Data lines =
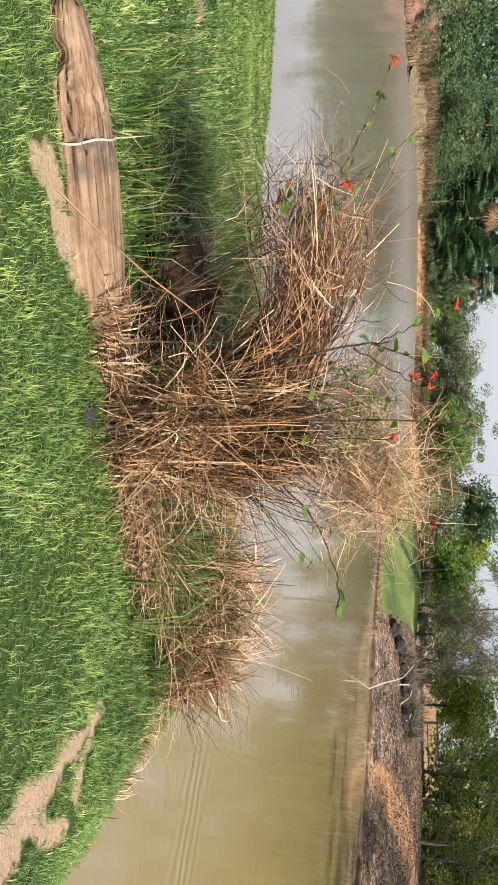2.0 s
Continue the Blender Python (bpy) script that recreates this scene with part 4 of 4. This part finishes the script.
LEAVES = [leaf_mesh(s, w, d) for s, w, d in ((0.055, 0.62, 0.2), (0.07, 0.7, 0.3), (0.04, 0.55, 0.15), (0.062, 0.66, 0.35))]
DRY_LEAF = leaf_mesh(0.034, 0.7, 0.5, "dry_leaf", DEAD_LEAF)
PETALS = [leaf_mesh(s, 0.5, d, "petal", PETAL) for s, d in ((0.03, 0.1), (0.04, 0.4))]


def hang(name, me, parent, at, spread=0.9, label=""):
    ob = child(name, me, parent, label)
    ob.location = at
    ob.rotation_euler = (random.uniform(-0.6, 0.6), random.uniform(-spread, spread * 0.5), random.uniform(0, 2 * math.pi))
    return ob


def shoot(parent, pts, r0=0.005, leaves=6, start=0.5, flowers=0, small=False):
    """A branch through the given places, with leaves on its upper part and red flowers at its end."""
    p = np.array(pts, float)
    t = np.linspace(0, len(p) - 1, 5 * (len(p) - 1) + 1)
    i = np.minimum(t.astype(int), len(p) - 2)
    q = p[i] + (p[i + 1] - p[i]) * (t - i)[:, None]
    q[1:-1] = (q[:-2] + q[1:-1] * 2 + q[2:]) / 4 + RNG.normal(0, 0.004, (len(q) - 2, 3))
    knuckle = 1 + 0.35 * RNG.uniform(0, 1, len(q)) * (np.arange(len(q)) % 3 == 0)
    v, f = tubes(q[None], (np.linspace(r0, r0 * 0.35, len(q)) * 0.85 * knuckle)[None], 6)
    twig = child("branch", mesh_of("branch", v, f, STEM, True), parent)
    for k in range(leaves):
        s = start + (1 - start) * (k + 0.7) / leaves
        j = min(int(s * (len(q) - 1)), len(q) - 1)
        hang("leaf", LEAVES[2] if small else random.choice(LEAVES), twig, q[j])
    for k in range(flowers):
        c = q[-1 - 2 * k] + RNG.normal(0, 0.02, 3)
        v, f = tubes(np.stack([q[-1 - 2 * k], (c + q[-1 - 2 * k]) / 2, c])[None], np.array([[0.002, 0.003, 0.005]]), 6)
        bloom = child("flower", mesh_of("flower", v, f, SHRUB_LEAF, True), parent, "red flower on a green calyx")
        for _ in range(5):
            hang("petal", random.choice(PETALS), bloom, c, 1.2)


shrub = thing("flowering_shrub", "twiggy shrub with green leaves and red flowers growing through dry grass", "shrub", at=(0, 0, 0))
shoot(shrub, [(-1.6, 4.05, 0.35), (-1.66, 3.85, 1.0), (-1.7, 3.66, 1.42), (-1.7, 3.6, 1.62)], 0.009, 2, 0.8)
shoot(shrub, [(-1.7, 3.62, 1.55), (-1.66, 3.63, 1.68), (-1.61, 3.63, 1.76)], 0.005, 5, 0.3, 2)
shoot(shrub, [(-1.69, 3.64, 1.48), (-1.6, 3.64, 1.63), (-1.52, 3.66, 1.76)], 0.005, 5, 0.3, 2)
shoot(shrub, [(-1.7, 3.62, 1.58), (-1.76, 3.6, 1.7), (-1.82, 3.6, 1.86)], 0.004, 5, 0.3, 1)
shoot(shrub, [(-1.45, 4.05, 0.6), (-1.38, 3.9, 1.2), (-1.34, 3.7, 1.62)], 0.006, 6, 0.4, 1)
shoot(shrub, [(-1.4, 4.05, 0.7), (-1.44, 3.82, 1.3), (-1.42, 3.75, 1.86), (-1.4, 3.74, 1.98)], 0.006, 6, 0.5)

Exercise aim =
Give again, exactly, the lines from the start of the data through the one holding "bloom, c, 1.2)"; omit the pictures.

Result for this task =
2.0 s
Continue the Blender Python (bpy) script that recreates this scene with part 4 of 4. This part finishes the script.
LEAVES = [leaf_mesh(s, w, d) for s, w, d in ((0.055, 0.62, 0.2), (0.07, 0.7, 0.3), (0.04, 0.55, 0.15), (0.062, 0.66, 0.35))]
DRY_LEAF = leaf_mesh(0.034, 0.7, 0.5, "dry_leaf", DEAD_LEAF)
PETALS = [leaf_mesh(s, 0.5, d, "petal", PETAL) for s, d in ((0.03, 0.1), (0.04, 0.4))]


def hang(name, me, parent, at, spread=0.9, label=""):
    ob = child(name, me, parent, label)
    ob.location = at
    ob.rotation_euler = (random.uniform(-0.6, 0.6), random.uniform(-spread, spread * 0.5), random.uniform(0, 2 * math.pi))
    return ob


def shoot(parent, pts, r0=0.005, leaves=6, start=0.5, flowers=0, small=False):
    """A branch through the given places, with leaves on its upper part and red flowers at its end."""
    p = np.array(pts, float)
    t = np.linspace(0, len(p) - 1, 5 * (len(p) - 1) + 1)
    i = np.minimum(t.astype(int), len(p) - 2)
    q = p[i] + (p[i + 1] - p[i]) * (t - i)[:, None]
    q[1:-1] = (q[:-2] + q[1:-1] * 2 + q[2:]) / 4 + RNG.normal(0, 0.004, (len(q) - 2, 3))
    knuckle = 1 + 0.35 * RNG.uniform(0, 1, len(q)) * (np.arange(len(q)) % 3 == 0)
    v, f = tubes(q[None], (np.linspace(r0, r0 * 0.35, len(q)) * 0.85 * knuckle)[None], 6)
    twig = child("branch", mesh_of("branch", v, f, STEM, True), parent)
    for k in range(leaves):
        s = start + (1 - start) * (k + 0.7) / leaves
        j = min(int(s * (len(q) - 1)), len(q) - 1)
        hang("leaf", LEAVES[2] if small else random.choice(LEAVES), twig, q[j])
    for k in range(flowers):
        c = q[-1 - 2 * k] + RNG.normal(0, 0.02, 3)
        v, f = tubes(np.stack([q[-1 - 2 * k], (c + q[-1 - 2 * k]) / 2, c])[None], np.array([[0.002, 0.003, 0.005]]), 6)
        bloom = child("flower", mesh_of("flower", v, f, SHRUB_LEAF, True), parent, "red flower on a green calyx")
        for _ in range(5):
            hang("petal", random.choice(PETALS), bloom, c, 1.2)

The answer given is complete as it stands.